PROBLEM »
Within the data that follows, set down exactly the lines from the one containing "setattr(scene.view_settings, path, value)" through the one containing "scene.view_settings.keyframe_insert(path, frame=frame(t))", both ends included.

DATA PROVIDED »
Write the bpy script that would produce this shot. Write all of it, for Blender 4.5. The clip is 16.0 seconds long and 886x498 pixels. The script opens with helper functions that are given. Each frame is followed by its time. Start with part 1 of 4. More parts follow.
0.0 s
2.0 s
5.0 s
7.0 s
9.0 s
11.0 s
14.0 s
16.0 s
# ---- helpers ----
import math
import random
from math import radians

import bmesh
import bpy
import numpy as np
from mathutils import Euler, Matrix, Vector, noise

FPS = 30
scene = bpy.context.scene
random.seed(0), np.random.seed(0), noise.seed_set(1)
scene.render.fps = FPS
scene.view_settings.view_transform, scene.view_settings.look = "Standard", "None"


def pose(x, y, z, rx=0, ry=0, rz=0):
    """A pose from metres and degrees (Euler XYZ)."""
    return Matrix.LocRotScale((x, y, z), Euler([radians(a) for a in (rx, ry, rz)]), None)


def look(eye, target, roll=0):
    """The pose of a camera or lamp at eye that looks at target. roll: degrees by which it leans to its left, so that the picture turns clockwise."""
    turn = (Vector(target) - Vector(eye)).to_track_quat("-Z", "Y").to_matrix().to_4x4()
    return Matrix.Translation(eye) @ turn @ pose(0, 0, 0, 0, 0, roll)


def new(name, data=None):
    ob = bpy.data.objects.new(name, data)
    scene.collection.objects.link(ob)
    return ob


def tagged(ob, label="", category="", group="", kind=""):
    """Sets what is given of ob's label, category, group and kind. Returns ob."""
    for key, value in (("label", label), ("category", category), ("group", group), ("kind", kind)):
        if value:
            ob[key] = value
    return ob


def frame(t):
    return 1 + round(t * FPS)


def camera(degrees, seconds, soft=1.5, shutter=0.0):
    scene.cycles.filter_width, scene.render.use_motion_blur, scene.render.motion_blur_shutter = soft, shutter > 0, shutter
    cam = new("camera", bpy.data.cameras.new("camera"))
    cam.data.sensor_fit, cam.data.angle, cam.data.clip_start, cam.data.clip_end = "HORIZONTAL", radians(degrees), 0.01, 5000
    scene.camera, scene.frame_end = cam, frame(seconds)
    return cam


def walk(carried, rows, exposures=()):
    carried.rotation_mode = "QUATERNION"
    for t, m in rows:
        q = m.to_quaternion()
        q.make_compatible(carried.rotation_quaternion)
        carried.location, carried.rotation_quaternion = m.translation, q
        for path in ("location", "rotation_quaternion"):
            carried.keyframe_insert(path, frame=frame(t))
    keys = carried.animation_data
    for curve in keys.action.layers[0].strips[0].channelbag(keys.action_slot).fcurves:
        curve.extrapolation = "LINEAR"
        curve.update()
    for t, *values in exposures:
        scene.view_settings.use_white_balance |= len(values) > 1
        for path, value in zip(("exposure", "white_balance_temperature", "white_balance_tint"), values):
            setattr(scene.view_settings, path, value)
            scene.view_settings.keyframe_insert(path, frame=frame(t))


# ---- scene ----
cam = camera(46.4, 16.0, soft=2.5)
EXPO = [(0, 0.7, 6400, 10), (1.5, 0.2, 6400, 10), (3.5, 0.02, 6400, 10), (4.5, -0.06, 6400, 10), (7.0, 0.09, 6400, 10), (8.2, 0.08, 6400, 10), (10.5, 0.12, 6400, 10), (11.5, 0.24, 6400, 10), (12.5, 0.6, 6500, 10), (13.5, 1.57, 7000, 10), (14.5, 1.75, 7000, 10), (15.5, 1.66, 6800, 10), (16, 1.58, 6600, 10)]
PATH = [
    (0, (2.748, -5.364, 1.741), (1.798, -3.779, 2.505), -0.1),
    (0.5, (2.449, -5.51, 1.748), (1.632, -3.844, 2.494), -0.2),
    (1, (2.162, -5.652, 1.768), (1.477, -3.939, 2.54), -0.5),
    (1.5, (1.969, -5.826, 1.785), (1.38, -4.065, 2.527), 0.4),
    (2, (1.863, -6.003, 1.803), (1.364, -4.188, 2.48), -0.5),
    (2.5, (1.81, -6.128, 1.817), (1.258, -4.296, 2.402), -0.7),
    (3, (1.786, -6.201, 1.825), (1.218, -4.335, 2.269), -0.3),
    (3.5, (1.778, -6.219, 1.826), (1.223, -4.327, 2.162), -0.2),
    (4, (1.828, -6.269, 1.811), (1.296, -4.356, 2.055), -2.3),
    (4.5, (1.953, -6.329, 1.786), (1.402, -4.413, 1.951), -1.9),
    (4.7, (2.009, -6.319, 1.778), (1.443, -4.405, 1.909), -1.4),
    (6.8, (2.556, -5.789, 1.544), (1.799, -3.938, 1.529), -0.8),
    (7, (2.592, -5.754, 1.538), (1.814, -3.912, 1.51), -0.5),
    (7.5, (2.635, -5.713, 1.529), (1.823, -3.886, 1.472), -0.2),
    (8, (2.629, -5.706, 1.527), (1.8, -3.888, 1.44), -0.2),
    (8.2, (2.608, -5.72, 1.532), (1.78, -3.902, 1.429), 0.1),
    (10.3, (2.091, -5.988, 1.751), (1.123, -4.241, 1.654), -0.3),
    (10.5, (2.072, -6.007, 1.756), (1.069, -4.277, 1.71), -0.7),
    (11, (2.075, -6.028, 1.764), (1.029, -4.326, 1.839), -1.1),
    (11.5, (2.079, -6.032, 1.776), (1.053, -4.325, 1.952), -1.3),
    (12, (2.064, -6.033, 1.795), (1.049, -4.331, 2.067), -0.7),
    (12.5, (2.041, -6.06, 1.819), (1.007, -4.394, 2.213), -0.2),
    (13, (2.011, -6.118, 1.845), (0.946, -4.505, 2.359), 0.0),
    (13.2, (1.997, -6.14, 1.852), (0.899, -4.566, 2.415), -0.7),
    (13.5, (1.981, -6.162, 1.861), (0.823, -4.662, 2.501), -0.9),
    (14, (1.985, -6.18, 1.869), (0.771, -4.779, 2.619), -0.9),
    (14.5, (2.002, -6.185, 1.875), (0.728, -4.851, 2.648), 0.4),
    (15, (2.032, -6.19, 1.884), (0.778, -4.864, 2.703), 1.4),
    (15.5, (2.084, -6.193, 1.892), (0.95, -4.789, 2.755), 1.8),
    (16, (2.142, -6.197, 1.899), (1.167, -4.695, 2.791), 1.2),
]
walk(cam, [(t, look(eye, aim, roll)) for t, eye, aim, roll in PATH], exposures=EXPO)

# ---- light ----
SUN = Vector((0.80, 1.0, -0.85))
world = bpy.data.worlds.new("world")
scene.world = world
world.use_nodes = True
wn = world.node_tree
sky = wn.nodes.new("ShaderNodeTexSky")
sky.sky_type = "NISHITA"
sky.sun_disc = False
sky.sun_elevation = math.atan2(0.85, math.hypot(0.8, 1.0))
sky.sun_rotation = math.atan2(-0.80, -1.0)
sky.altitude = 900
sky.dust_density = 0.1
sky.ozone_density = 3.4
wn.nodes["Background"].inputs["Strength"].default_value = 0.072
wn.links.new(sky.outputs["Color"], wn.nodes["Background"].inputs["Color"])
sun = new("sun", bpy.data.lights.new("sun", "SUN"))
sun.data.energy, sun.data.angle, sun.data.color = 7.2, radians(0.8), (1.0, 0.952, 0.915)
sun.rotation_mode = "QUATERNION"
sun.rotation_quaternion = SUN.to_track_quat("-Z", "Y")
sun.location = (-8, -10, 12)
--
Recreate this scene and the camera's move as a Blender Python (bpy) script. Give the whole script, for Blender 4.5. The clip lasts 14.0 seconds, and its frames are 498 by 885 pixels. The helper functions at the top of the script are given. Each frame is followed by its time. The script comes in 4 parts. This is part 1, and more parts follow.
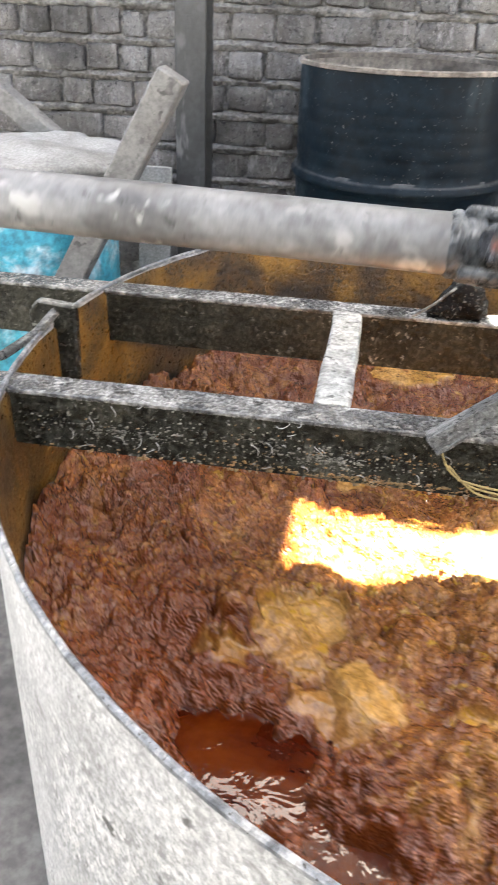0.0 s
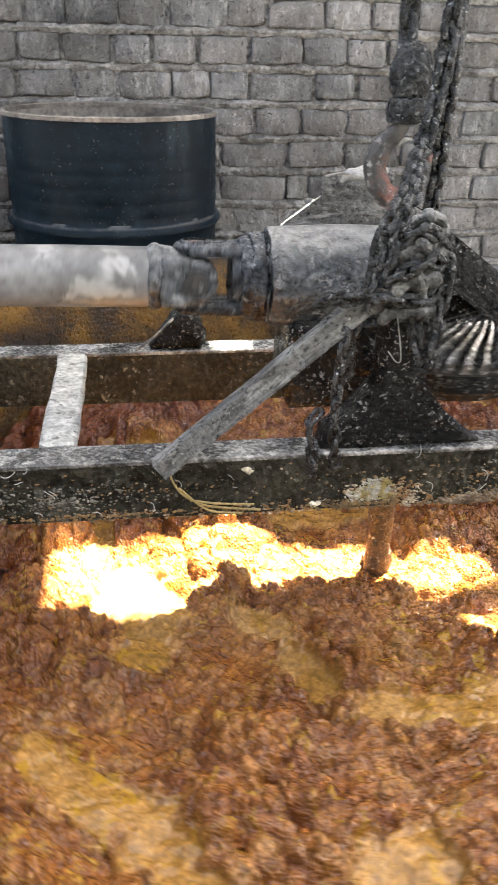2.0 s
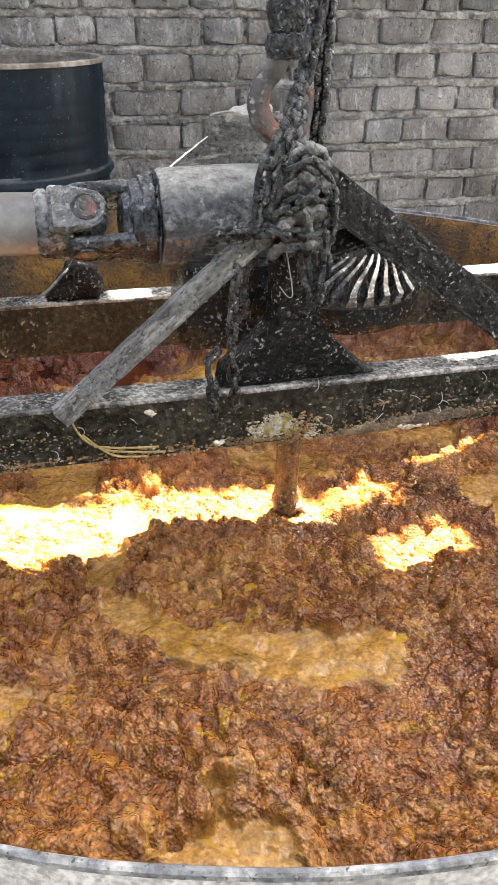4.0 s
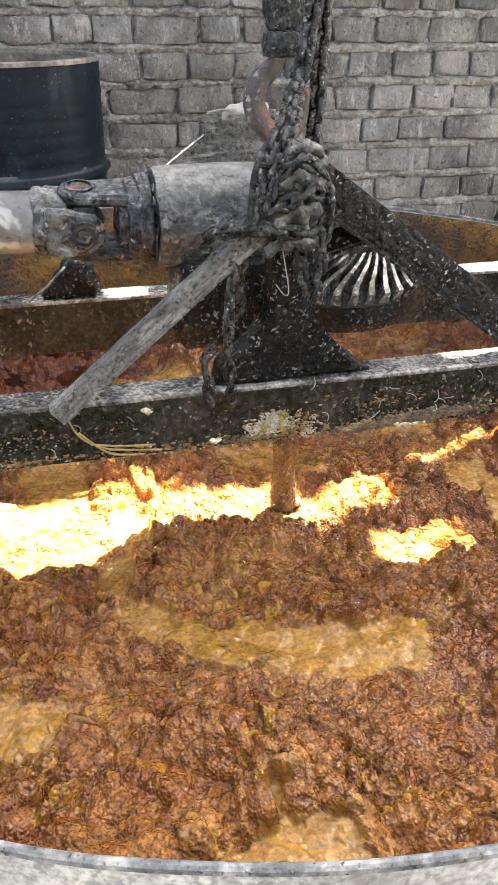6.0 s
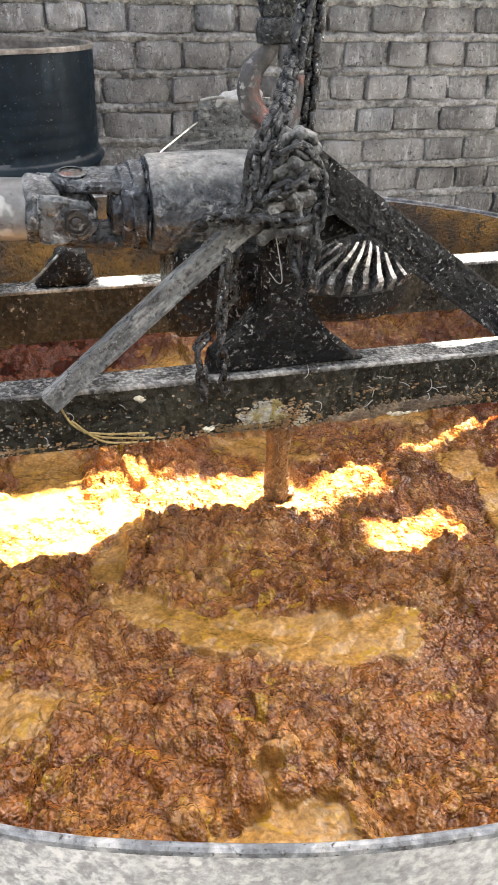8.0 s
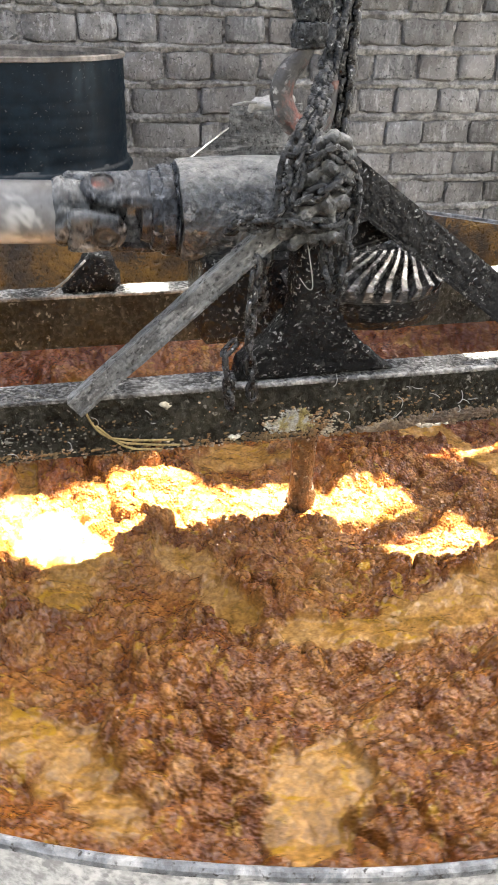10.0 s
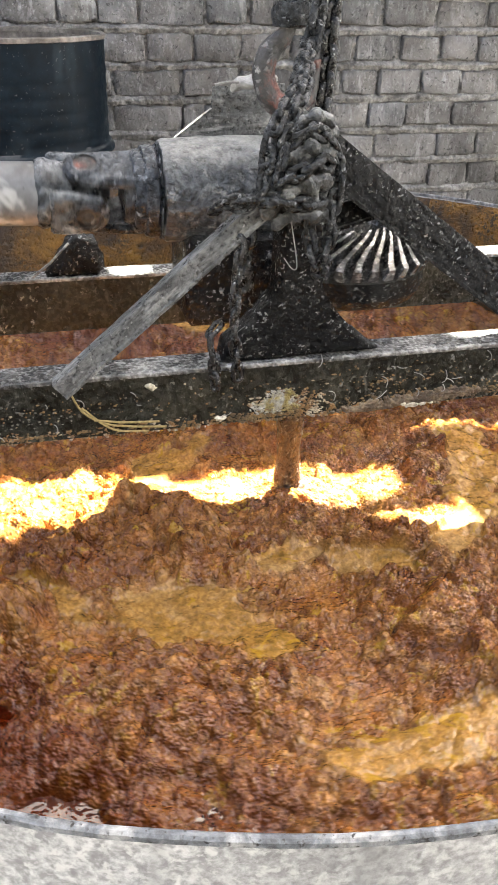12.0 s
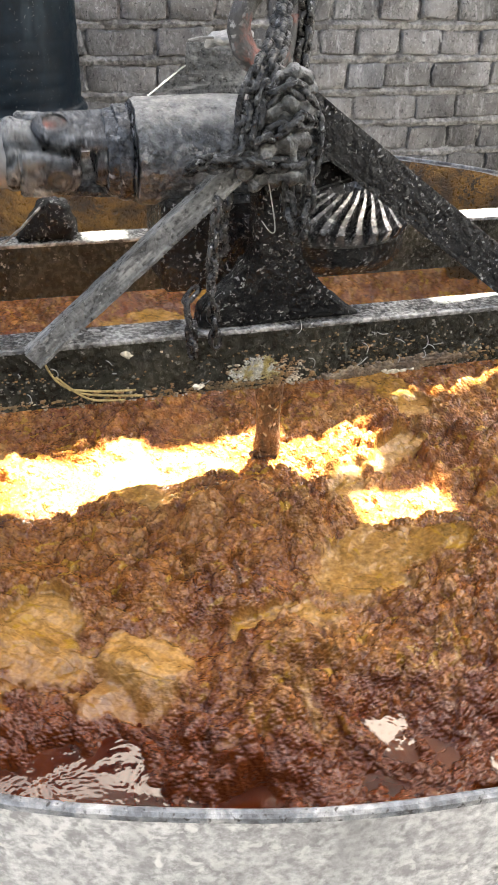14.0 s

THE COMPLETED TASK »
            setattr(scene.view_settings, path, value)
            scene.view_settings.keyframe_insert(path, frame=frame(t))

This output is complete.